Fenomena masyarakat Aceh menantikan adanya rancangan mengatur atau petunjuk pelaksanaan teknis pelaksanaan zakat dapat mengurangi pajak, sesuai amanah Undang-undang. Misalnya jika seseorang telah menunaikan zakat 2,5 persen dari penghasilan yang sudah sampai nisab maka secara otomatis sudah terkuranginya pajak. Jika pajak penghasilannya 15 %, dan ditunaikan zakat 2,5 persen, maka si muzaki hanya tinggal membayar pajak 12,5 persen.

Artinya si muzaki tidak terbebani dua kali membayar. Karena zakat di Aceh sudah menjadi pemasukan daerah atau PAD. Masyarakat Aceh menantikan pentunjuk dari Pemerintah Pusat agar zakat dapat mengurangi pajak pada masa akan datang.

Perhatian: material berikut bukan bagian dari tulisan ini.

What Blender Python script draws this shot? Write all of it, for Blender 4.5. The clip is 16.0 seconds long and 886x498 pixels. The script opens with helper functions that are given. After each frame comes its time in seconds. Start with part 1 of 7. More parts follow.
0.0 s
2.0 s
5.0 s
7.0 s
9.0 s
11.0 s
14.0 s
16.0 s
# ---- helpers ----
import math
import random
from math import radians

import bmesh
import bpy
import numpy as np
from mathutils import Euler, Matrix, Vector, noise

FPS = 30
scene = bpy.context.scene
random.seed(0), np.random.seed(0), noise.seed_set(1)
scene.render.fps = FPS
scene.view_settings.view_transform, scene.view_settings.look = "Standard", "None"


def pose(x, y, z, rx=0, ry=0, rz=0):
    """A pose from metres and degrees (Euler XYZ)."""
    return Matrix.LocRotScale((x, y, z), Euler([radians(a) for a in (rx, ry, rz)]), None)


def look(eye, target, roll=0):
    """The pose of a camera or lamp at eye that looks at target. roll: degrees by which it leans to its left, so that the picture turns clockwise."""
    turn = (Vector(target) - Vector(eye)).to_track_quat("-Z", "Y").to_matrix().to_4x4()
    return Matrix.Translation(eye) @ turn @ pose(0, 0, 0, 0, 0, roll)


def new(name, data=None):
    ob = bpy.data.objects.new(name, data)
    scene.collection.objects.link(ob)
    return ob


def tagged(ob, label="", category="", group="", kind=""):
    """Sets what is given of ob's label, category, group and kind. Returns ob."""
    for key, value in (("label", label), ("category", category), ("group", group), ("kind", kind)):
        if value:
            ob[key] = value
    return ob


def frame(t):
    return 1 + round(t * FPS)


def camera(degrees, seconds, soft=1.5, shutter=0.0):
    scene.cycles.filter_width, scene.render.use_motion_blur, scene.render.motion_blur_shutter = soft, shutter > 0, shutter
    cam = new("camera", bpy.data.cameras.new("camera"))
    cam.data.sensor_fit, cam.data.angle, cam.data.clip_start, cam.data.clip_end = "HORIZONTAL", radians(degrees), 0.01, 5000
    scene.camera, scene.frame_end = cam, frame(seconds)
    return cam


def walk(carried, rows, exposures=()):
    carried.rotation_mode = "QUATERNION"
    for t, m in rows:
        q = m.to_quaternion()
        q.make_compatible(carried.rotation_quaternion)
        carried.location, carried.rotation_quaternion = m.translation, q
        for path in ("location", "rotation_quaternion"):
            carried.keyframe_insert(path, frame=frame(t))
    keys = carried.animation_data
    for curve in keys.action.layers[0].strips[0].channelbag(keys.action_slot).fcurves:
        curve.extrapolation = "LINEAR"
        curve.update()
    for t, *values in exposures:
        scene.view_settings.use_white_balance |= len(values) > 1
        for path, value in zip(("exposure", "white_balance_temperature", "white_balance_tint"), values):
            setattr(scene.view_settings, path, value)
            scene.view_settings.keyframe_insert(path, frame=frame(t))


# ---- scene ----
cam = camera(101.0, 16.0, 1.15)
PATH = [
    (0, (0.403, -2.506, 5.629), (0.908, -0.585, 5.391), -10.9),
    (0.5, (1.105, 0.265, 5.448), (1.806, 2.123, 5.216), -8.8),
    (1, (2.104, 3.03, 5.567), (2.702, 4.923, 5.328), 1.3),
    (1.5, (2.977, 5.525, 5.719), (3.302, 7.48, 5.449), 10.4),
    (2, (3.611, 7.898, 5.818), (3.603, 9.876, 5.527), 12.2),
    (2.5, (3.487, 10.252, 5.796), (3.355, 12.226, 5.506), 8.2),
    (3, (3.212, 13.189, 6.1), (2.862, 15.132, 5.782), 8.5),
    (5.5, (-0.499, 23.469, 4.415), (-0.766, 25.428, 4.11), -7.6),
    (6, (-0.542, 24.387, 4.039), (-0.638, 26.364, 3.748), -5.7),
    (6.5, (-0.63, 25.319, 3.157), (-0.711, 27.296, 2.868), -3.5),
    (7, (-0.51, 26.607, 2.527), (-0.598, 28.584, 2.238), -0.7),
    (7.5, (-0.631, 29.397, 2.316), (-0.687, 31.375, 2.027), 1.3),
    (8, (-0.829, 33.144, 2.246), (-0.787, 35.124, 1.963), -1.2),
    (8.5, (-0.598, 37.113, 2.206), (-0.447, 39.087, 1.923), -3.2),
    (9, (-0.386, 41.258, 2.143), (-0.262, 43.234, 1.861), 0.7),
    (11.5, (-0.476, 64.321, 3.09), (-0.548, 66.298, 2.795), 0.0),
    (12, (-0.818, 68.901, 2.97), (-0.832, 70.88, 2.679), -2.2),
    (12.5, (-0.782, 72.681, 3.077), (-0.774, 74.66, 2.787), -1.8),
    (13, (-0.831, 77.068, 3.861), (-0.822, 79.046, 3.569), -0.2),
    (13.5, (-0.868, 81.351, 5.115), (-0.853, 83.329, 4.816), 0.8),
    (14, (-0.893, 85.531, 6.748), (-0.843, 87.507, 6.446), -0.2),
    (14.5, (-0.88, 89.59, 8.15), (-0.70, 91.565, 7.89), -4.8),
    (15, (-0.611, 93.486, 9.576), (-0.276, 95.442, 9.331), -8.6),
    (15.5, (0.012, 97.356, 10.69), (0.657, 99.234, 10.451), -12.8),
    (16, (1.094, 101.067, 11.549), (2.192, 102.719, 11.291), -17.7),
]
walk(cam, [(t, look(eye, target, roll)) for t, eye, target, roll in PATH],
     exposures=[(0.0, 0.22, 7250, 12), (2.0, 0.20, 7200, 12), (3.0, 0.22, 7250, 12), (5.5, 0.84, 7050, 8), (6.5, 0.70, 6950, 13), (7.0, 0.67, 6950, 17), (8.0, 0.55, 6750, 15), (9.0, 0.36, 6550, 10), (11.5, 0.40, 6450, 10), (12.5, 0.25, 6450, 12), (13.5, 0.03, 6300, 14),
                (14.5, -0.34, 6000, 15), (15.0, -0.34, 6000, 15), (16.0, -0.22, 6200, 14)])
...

Para muzakki di Aceh saat ini membayar zakat sekaligus juga membayar pajak. Adanya UUPA dapat meringankan beban masyarakat guna membangun ekonomi umat. Artinya kehadiran regulasi merupakan harapan masyarakat dan Pemerintah Aceh agar masyarakat Aceh setelah membayar zakat secara otomatis dapat mengurangi pajak, sehingga hasil dari zakat dapat membangun kemaslahatan umat.

Pemerintah dan masyarakarakat Aceh menunggu pengesahan regulasi sebagai panduan melaksanakan amanah zakat mengurangi pajak. Semoga bangsa Indonesia membangun bangsanya sesuai dengan kekhasannya masing-masing.